How to turn this into a repeatable routine

The goal is to spend less mental energy each time you shop.

Start by deciding which type of buyer you are for that purchase:

If it’s urgent (gift, travel, time-sensitive): prioritise delivery reliability, clear returns, and a reputable retailer. Your “deal” is avoiding problems.

If it’s flexible (upgrade, nice-to-have): align it with the next sale anchor (Black Friday, Boxing Day/January, bank holiday promos) or end-of-season clearance. Waiting is your leverage.

If it’s a repeat buy (consumables, basics): shop during predictable promo windows and consider buying enough to avoid frequent delivery fees — but only if you’ll genuinely use it.

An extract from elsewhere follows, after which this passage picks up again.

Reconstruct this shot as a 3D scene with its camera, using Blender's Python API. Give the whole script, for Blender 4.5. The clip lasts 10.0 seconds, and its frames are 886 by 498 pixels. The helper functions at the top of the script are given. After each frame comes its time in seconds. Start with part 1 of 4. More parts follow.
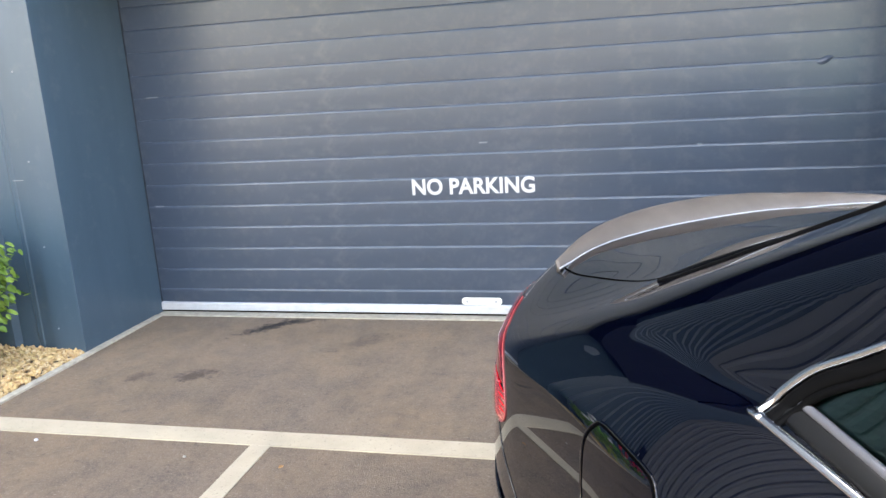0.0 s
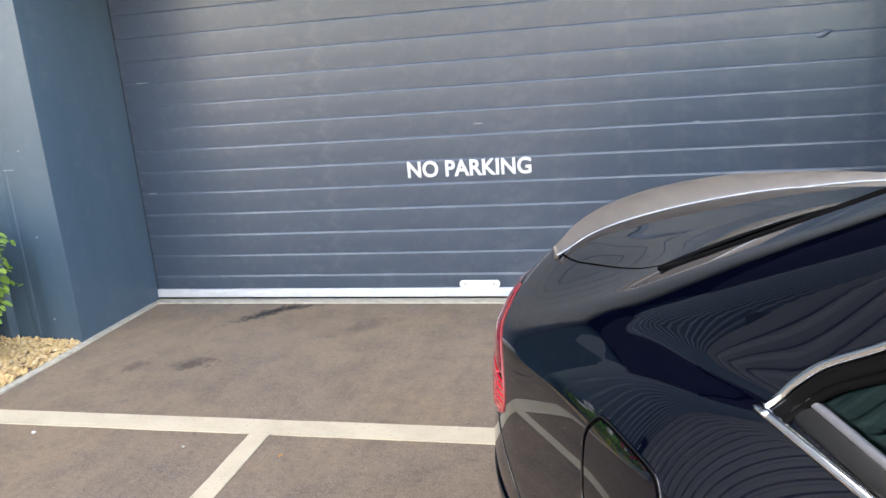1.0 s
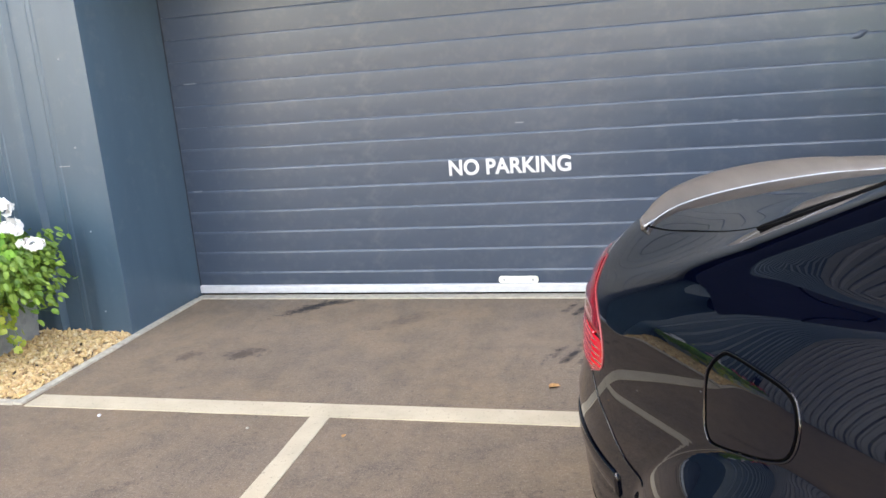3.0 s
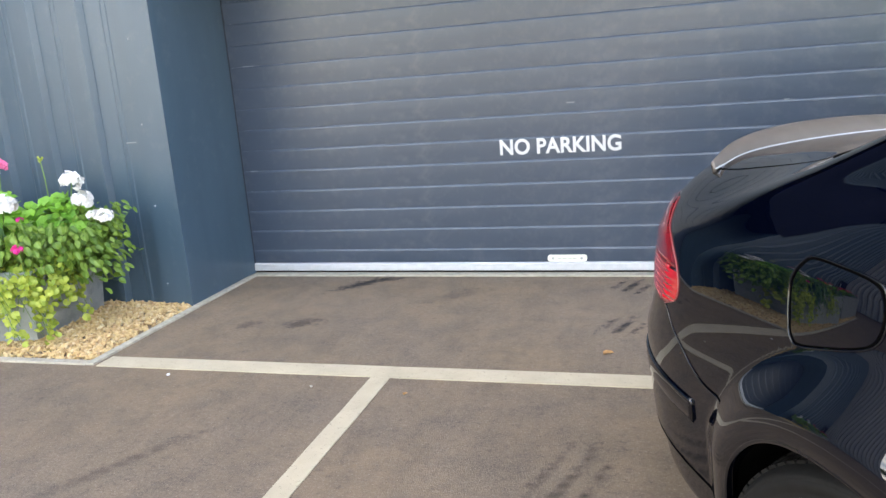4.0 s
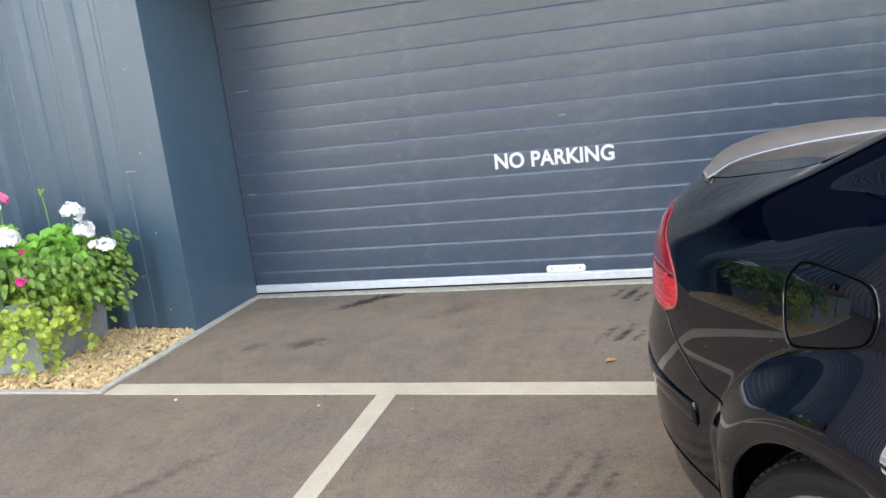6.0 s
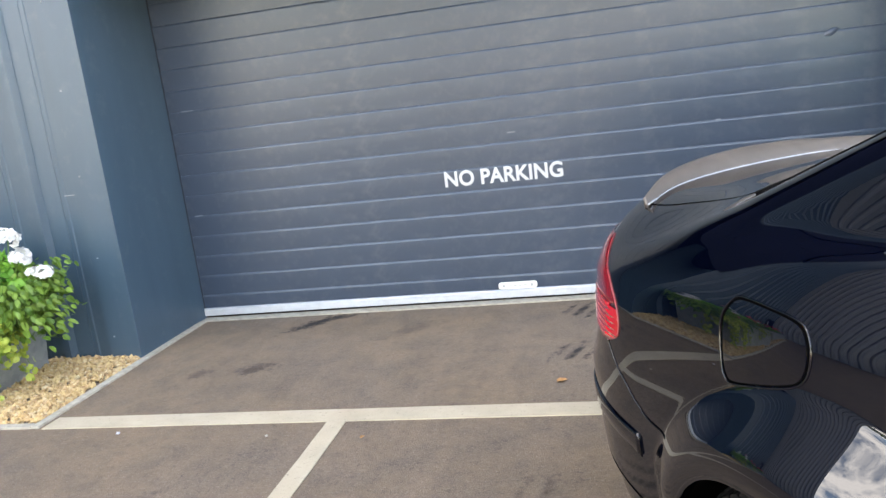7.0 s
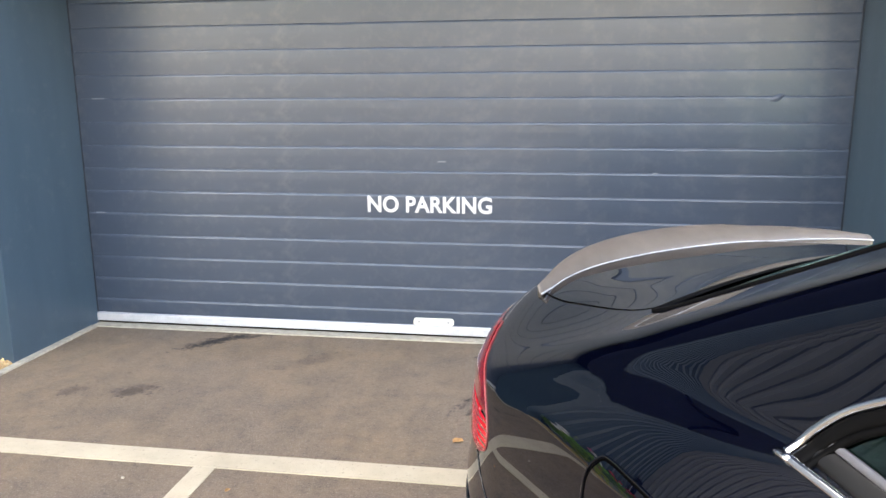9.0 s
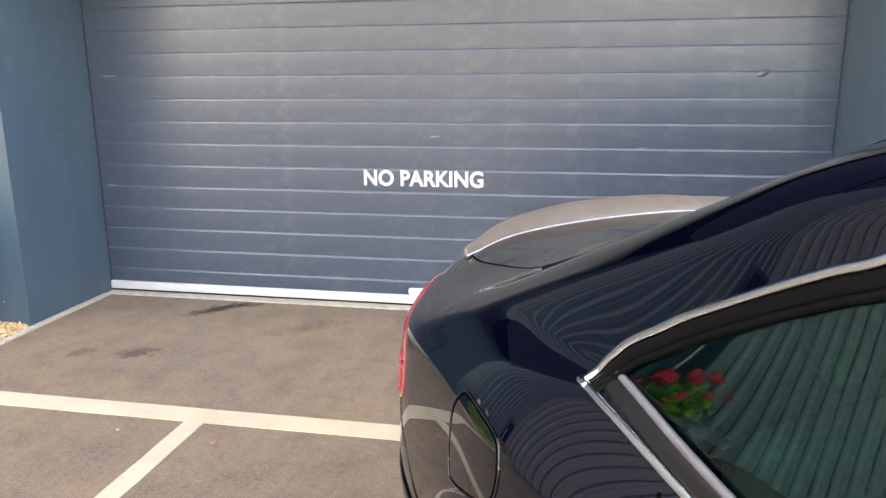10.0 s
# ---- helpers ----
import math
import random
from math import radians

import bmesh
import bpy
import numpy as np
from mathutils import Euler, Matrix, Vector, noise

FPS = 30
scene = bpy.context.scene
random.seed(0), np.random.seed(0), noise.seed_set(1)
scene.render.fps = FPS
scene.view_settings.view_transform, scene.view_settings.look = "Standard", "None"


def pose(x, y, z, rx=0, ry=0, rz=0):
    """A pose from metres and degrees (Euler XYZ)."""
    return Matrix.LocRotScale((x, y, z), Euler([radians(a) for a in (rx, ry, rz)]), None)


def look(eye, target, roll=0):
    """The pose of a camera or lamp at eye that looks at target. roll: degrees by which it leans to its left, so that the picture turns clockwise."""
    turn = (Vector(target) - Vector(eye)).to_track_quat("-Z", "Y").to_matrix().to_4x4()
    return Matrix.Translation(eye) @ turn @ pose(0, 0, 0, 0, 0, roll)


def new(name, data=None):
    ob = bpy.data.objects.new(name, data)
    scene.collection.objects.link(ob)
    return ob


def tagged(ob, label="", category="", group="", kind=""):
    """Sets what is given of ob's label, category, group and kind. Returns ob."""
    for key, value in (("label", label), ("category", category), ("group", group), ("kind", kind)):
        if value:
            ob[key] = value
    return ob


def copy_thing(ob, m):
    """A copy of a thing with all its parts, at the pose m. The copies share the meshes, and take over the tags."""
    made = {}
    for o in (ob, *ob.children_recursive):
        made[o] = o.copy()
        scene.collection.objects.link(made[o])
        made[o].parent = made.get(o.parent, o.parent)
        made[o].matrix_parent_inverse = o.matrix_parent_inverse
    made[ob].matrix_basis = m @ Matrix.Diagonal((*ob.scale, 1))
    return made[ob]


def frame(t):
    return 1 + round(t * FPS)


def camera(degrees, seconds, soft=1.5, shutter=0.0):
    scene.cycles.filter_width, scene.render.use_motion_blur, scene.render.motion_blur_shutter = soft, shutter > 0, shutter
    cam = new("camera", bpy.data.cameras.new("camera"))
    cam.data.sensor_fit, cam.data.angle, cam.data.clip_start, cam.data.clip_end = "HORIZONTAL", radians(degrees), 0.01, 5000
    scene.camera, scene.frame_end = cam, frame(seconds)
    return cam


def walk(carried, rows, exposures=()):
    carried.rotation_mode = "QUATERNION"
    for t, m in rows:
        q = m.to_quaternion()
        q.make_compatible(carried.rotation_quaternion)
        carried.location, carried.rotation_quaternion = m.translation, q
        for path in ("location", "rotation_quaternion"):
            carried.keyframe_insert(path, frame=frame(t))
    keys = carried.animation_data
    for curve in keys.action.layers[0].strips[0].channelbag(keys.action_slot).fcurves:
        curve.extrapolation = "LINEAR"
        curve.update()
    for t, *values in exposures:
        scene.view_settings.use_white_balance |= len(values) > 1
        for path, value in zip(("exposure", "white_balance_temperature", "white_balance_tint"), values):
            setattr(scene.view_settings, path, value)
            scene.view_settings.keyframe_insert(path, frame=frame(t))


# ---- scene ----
cam = camera(60.6, 10.0)
PATH = [
    (0, (1.322, 0.058, 1.553), (0.857, 1.951, 1.107), -3.5),
    (0.5, (1.321, 0.093, 1.571), (0.864, 1.983, 1.104), -3.8),
    (1, (1.319, 0.1, 1.565), (0.859, 1.981, 1.066), -4.5),
    (1.5, (1.289, 0.094, 1.6), (0.809, 1.973, 1.11), -4.6),
    (2, (1.267, 0.084, 1.598), (0.773, 1.963, 1.125), -4.7),
    (2.5, (1.229, 0.041, 1.593), (0.748, 1.925, 1.127), -4.9),
    (3, (1.123, -0.089, 1.508), (0.65, 1.797, 1.042), -4.4),
    (4.5, (1.015, -0.295, 1.358), (0.426, 1.565, 0.919), -4.8),
    (5, (1.014, -0.31, 1.364), (0.423, 1.552, 0.933), -5.5),
    (6.5, (1.035, -0.303, 1.415), (0.534, 1.59, 1.007), -7.0),
    (7, (1.061, -0.249, 1.44), (0.626, 1.661, 1.037), -7.0),
    (7.5, (1.077, -0.173, 1.463), (0.71, 1.753, 1.069), -6.2),
    (8, (0.999, -0.058, 1.474), (0.685, 1.878, 1.087), -4.5),
    (8.5, (1.074, 0.077, 1.577), (0.781, 2.017, 1.191), -2.2),
    (9, (1.206, 0.095, 1.549), (0.902, 2.03, 1.145), -0.3),
    (9.5, (1.345, 0.019, 1.528), (1.03, 1.947, 1.101), 1.0),
    (10, (1.491, -0.012, 1.544), (1.1, 1.895, 1.084), -0.5),
]
walk(cam, [(t, look(eye, target, roll)) for t, eye, target, roll in PATH], [(0, 3.27, 7850, 14), (2, 3.27, 8250, 15), (3, 3.2, 8200, 15), (4.5, 3.01, 7700, 12), (6.5, 3.03, 7700, 12), (7.5, 3.2, 7950, 14), (8.5, 3.25, 8100, 14), (10, 3.41, 8900, 18)])

# ---- light ----
SUN_EL, SUN_AZ = 46.0, 48.0          # the sun stands behind the building
world = bpy.data.worlds.new("sky")
scene.world = world
world.use_nodes = True
wn, wl = world.node_tree.nodes, world.node_tree.links
wn.clear()
sky = wn.new("ShaderNodeTexSky")
sky.sky_type = "NISHITA"
sky.sun_disc = False
sky.sun_elevation = radians(SUN_EL)
sky.sun_rotation = radians(SUN_AZ)
sky.dust_density = 0.6
wtc = wn.new("ShaderNodeTexCoord")
wmap = wn.new("ShaderNodeMapping")
wmap.inputs["Scale"].default_value = (1.0, 1.0, 2.2)
wl.new(wtc.outputs["Generated"], wmap.inputs["Vector"])
wno = wn.new("ShaderNodeTexNoise")
wno.inputs["Scale"].default_value = 2.3
wno.inputs["Detail"].default_value = 8
wno.inputs["Roughness"].default_value = 0.6
wl.new(wmap.outputs["Vector"], wno.inputs["Vector"])
wra = wn.new("ShaderNodeValToRGB")
wra.color_ramp.elements[0].position = 0.50
wra.color_ramp.elements[1].position = 0.62
wl.new(wno.outputs["Fac"], wra.inputs["Fac"])
wmx = wn.new("ShaderNodeMix")
wmx.data_type = "RGBA"
wmx.inputs[7].default_value = (8.5, 9.0, 9.9, 1)
wl.new(wra.outputs["Color"], wmx.inputs[0])
wl.new(sky.outputs["Color"], wmx.inputs[6])
wbg = wn.new("ShaderNodeBackground")
wbg.inputs["Strength"].default_value = 0.15
wl.new(wmx.outputs[2], wbg.inputs["Color"])
wout = wn.new("ShaderNodeOutputWorld")
wl.new(wbg.outputs["Background"], wout.inputs["Surface"])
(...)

And if you want more UK-focused saving tactics, keep the hub handy at / — it’s where we collect the guides, tools and strategies that work best for everyday online shopping here.

FAQs

Is Black Friday always the cheapest time to buy in the UK?

Not always. It’s often excellent for big-ticket categories, but some items are just “promoted” rather than genuinely reduced. If you’re flexible, Boxing Day/January clearance can beat it for seasonal and fashion-heavy products.

Are Boxing Day deals only in-store?

No. Many UK retailers run Boxing Day and January Sales online with delivery and click and collect options. Just factor in dispatch delays and busier courier networks.

How do I avoid buying just because something is “on offer”?

Tie every purchase to either a deadline (you need it by a date) or a price target (you’ll buy if it hits £X). If it meets neither, it’s usually a skip.

Do bank holiday sales offer real bargains?

Sometimes. They can be great for seasonal categories (garden, DIY, outdoor), but they’re also used for broad “event” marketing. Treat them as a good moment to compare totals and delivery terms rather than assuming every price is exceptional.